What makes the plant stand out is Wärtsilä’s unique liquefaction system. It gives Erdgas Südwest the ability to clean, liquefy and store biogas and pipeline gas streams.
“This is a very important milestone for us at Erdgas Südwest,” says project director Oliver Auras. “It is a completely new concept adapted to the future needs of the German energy market, and we see a great future for this storage solution.”
Meanwhile in Mainz, Wärtsilä will supply a 100 MW combined heat and power (CHP) plant to Kraftwerke Mainz-Wiesbaden.

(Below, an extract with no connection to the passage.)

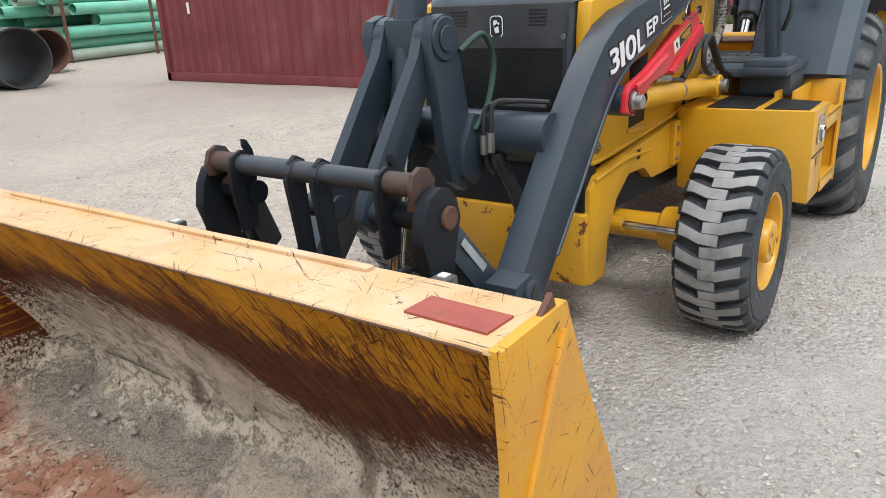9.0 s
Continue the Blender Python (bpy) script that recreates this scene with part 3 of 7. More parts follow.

Unlike with traditional CHP plants, the 10 Wärtsilä 34SG engines can be started and stopped without limitations within just two minutes. This offers Kraftwerke Mainz-Wiesbaden a cost and energy efficient way to generate power.
”With flexible capacity like this, we have the chance to operate successfully at those times of the day in Germany when there is no solar or wind power available,” explains Lars Eigenmann, CEO at Kraftwerke Mainz-Wiesbaden.
And finally, last week Wärtsilä announced it will supply a 40 MW power plant to Geita Goldmine Limited in Tanzania.
The gold mine operator found Wärtsilä’s Smart Generation Power plant suitable for the tough operating conditions at the mine’s location in the Lake Victoria goldfields in North West Tanzania.